Trespasser looks through items in an abandoned Fukushima supermarket. Source: Keow Wee Loong / Facebook

We all remember the scenes of heart-breaking devastation coming out of Japan following the 2011 earthquake and tsunami that left 16,000 dead. That same tsunami swamped the Fukushima Daiichi Nuclear Power Station, causing a mass exodus from surrounding areas.

Although radiation levels at the site remain at a high level – residents of the exclusion zone have not been allowed back to their homes – you can now take a tour which will carry you into the heart of the disaster. You can be guided around Namie – a town, five miles north of the plant, whose abandoned homes and vacant buildings are testament to the catastrophic fallout of March 11, 2011.

Cu Chi Tunnels, Vietnam

Daily, hundreds flock to Cu Chi, the underground network of tunnels that stretch 250km from Cambodia to Ho Chi Minh City and served Viet Cong fighters during the Vietnam war.

The staggeringly narrow tunnels make for some uncomfortable scrambling for those brave enough to enter the original ones.

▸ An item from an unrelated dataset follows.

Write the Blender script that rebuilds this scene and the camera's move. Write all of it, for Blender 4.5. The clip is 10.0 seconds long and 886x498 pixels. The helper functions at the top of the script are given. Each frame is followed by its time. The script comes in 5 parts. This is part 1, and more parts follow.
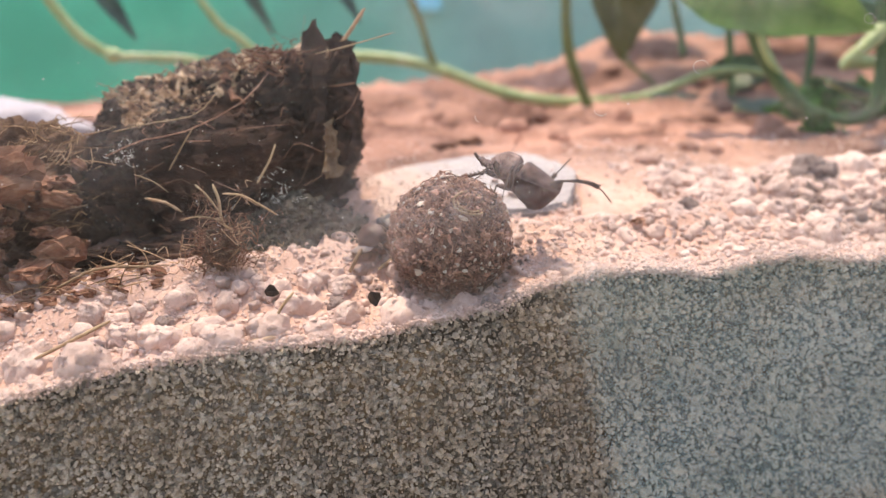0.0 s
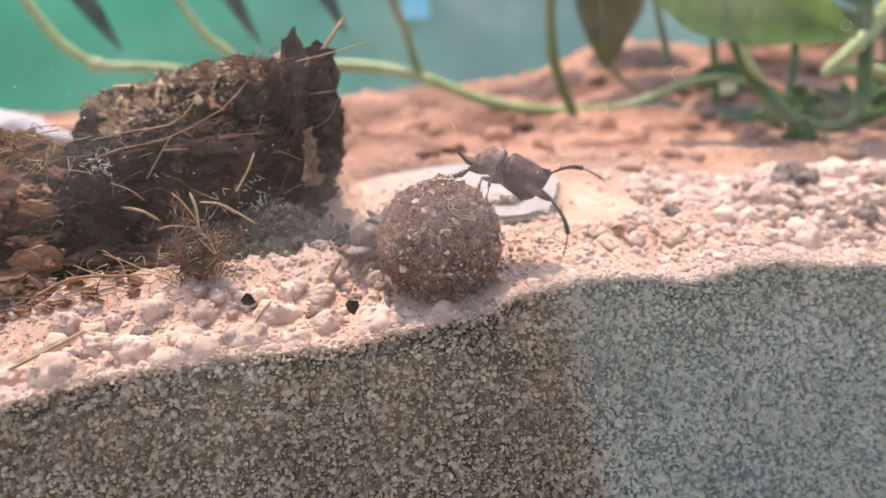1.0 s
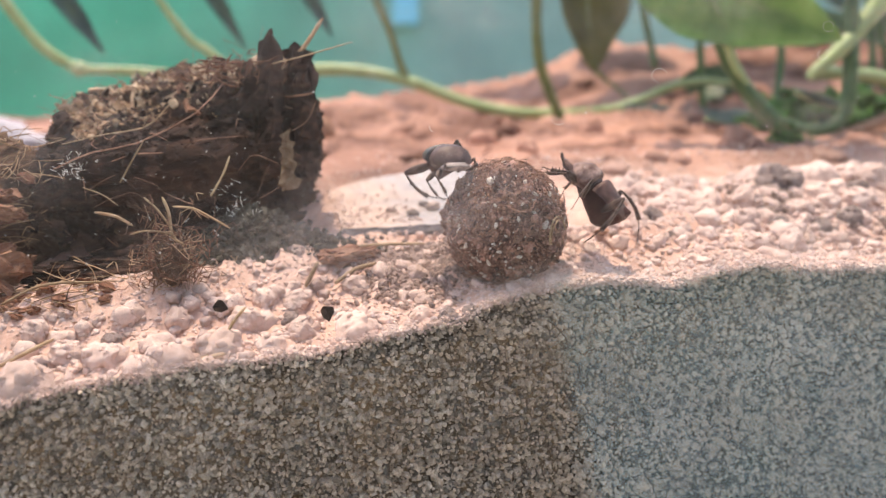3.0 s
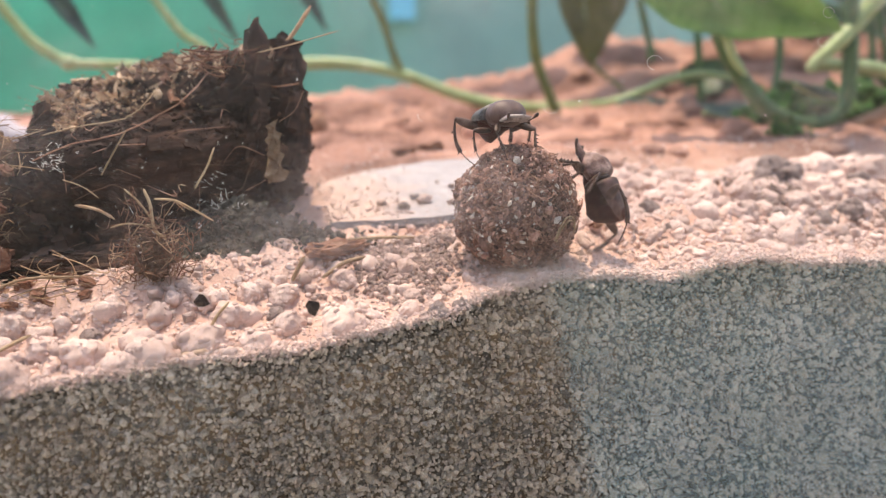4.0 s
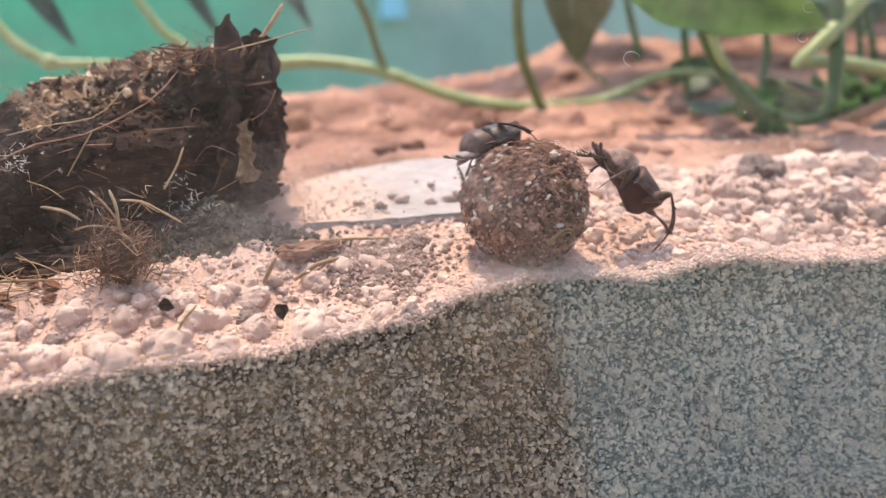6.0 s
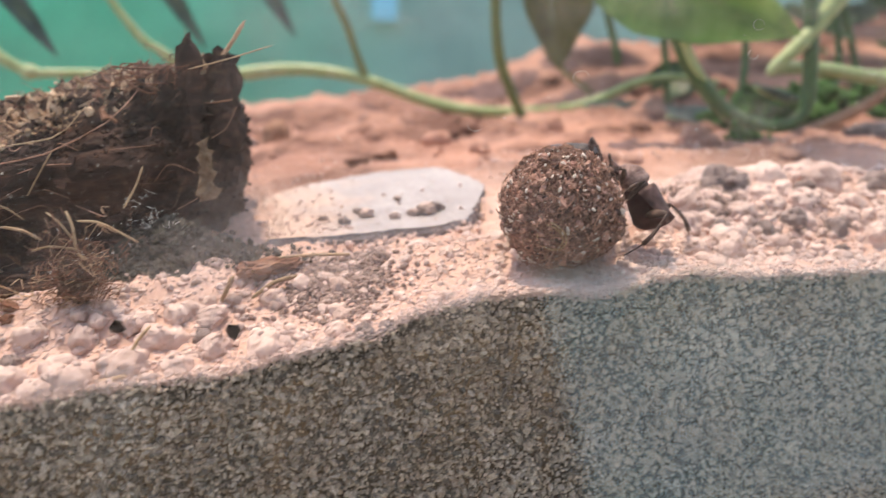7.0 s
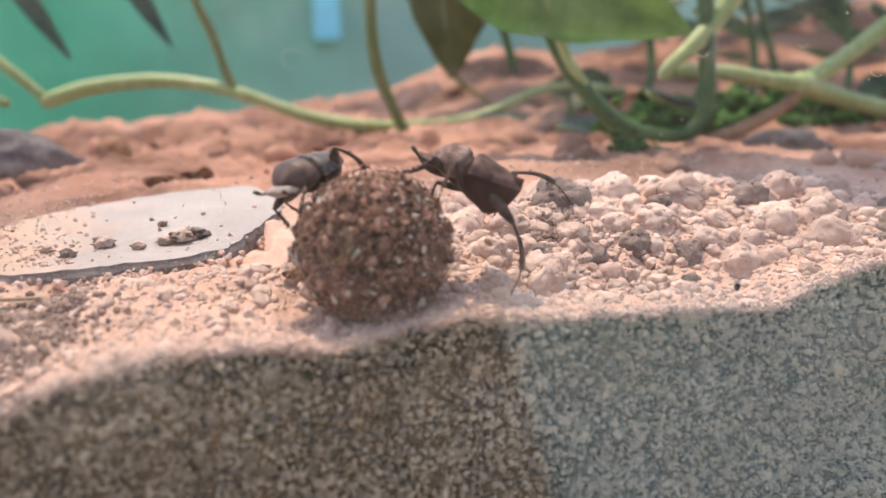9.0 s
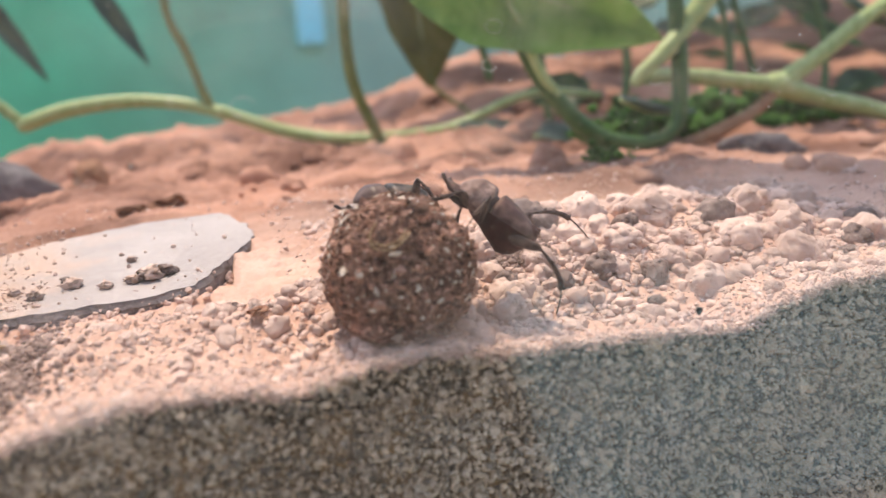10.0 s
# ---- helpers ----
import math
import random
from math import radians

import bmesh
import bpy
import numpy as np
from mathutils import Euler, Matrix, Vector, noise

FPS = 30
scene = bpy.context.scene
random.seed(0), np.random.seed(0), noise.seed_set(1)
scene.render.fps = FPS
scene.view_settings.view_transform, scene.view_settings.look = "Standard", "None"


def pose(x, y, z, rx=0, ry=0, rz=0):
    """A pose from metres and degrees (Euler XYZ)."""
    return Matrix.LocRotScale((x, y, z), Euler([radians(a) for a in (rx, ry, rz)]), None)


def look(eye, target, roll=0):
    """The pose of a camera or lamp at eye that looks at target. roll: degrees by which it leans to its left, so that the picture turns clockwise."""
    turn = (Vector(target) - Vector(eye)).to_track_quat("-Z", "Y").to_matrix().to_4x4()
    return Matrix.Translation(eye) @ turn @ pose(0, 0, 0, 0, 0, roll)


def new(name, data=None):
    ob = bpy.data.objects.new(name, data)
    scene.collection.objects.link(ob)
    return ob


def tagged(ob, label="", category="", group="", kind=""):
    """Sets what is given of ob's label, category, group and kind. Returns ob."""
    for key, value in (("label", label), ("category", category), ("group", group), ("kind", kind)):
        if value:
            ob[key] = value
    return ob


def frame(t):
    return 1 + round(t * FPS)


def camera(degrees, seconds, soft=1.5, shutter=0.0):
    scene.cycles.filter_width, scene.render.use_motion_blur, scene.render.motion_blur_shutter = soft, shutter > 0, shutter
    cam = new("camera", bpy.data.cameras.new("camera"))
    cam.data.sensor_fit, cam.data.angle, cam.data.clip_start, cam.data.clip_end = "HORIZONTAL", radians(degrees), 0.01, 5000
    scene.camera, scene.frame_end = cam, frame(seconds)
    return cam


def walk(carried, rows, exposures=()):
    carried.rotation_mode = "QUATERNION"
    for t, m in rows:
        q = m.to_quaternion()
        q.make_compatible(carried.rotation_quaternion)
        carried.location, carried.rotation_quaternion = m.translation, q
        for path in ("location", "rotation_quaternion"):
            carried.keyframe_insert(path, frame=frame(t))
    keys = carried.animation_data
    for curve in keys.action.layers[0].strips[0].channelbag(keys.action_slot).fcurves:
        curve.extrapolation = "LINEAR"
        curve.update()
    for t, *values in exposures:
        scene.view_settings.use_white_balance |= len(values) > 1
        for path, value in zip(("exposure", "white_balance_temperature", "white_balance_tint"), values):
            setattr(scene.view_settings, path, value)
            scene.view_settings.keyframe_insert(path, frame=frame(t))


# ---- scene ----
cam = camera(57.5, 10.0, soft=1.25, shutter=0.5)
PATH = [
    (0, (-0.00597, -0.19428, 0.03972), (0.20530, 0.77523, -0.08443), -0.41),
    (0.5, (-0.00484, -0.19409, 0.03929), (0.20413, 0.77677, -0.07800), -0.50),
    (1, (-0.00274, -0.19389, 0.03904), (0.21988, 0.77452, -0.07330), -0.59),
    (1.5, (-0.00215, -0.19365, 0.03907), (0.22620, 0.77354, -0.07234), -0.60),
    (2, (-0.00131, -0.19364, 0.03897), (0.22754, 0.77372, -0.06987), -0.58),
    (2.5, (-0.00018, -0.19344, 0.03942), (0.23087, 0.77365, -0.06714), -0.64),
    (4, (0.00523, -0.18634, 0.03698), (0.23870, 0.77970, -0.07365), -0.83),
    (4.5, (0.00619, -0.18646, 0.03699), (0.24269, 0.77883, -0.07387), -0.80),
    (5, (0.00871, -0.18401, 0.03657), (0.24640, 0.78100, -0.07416), -0.82),
    (5.5, (0.01029, -0.18321, 0.03669), (0.25110, 0.78101, -0.07417), -0.90),
    (6.8, (0.01779, -0.18442, 0.03979), (0.25720, 0.77979, -0.07416), -1.35),
    (7, (0.02193, -0.18749, 0.04165), (0.26352, 0.77623, -0.07180), -1.44),
    (7.5, (0.04292, -0.18050, 0.04752), (0.30099, 0.77915, -0.06417), -2.46),
    (8, (0.06340, -0.16322, 0.04423), (0.36004, 0.78683, -0.05279), -2.10),
    (8.5, (0.07739, -0.15732, 0.03604), (0.36887, 0.79543, -0.04943), -1.83),
    (9, (0.08919, -0.15074, 0.03728), (0.36080, 0.80777, -0.04932), -2.15),
    (9.5, (0.09249, -0.15449, 0.04260), (0.35809, 0.80545, -0.04661), -3.14),
    (10, (0.09674, -0.15281, 0.04526), (0.37345, 0.80372, -0.04681), -4.13),
]
walk(cam, [(t, look(eye, target, roll)) for t, eye, target, roll in PATH], [(0, 0.41, 7950, 12), (5.5, 0.41, 7950, 12), (7.5, 0.26, 7950, 12), (9, 0.19, 8150, 12), (10, 0.20, 8150, 12)])
cam.data.dof.use_dof = True
cam.data.dof.focus_distance = 0.205
cam.data.dof.aperture_fstop = 9.0

# ---- world, sun and exposure ----
world = bpy.data.worlds.new("sky")
scene.world = world
world.use_nodes = True
wt = world.node_tree
sky = wt.nodes.new("ShaderNodeTexSky")
sky.sky_type = "NISHITA"
sky.sun_disc = False
sky.sun_elevation = radians(79)
sky.sun_rotation = radians(-32)
wt.links.new(sky.outputs[0], wt.nodes["Background"].inputs[0])
wt.nodes["Background"].inputs[1].default_value = 0.36
sun = new("sun", bpy.data.lights.new("sun", "SUN"))
sun.data.energy = 3.35
sun.data.angle = radians(0.6)
sun.data.color = (1.0, 0.93, 0.84)
sun.matrix_world = look((-0.10, 0.16, 0.98), (0, 0, 0))

RNG = np.random.default_rng(7)


# ---- materials ----
def shader(name):
    m = bpy.data.materials.new(name)
    m.use_nodes = True
    nt = m.node_tree
    return m, nt, nt.nodes["Principled BSDF"]


def ramp(nt, fac, stops):
    r = nt.nodes.new("ShaderNodeValToRGB")
    while len(r.color_ramp.elements) < len(stops):
        r.color_ramp.elements.new(0.5)
    for e, (p, c) in zip(r.color_ramp.elements, stops):
        e.position, e.color = p, (*c, 1)
    nt.links.new(fac, r.inputs[0])
    return r.outputs[0]


def tex_noise(nt, scale, detail=4.0, rough=0.6, stretch=(1, 1, 1)):
    tc = nt.nodes.new("ShaderNodeTexCoord")
    mp = nt.nodes.new("ShaderNodeMapping")
    mp.inputs["Scale"].default_value = stretch
    n = nt.nodes.new("ShaderNodeTexNoise")
    n.inputs["Scale"].default_value = scale
    n.inputs["Detail"].default_value = detail
    n.inputs["Roughness"].default_value = rough
    nt.links.new(tc.outputs["Object"], mp.inputs[0])
    nt.links.new(mp.outputs[0], n.inputs["Vector"])
    return n.outputs["Fac"]


def blend(nt, fac, a, b, mode="MIX"):
    n = nt.nodes.new("ShaderNodeMix")
    n.data_type, n.blend_type = "RGBA", mode
    for sock, v in ((n.inputs[0], fac), (n.inputs[6], a), (n.inputs[7], b)):
        if isinstance(v, (int, float)):
            sock.default_value = v
        elif isinstance(v, tuple):
            sock.default_value = (*v, 1)
        else:
            nt.links.new(v, sock)
    return n.outputs[2]


def relief(nt, bsdf, height, strength, distance):
    b = nt.nodes.new("ShaderNodeBump")
    b.inputs["Strength"].default_value = strength
    b.inputs["Distance"].default_value = distance
    nt.links.new(height, b.inputs["Height"])
    nt.links.new(b.outputs[0], bsdf.inputs["Normal"])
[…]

There are one that have been widened slightly so tourists are able to get a taste of what the soldiers and their families experienced.

It is a truly remarkable site and a perfect snapshot of history. Buried deep under the soil, the rebels had carved out schools, homes and kitchens. They essentially lived their lives underground to evade detection. An estimated 45,000 are believed to have died defending the tunnels.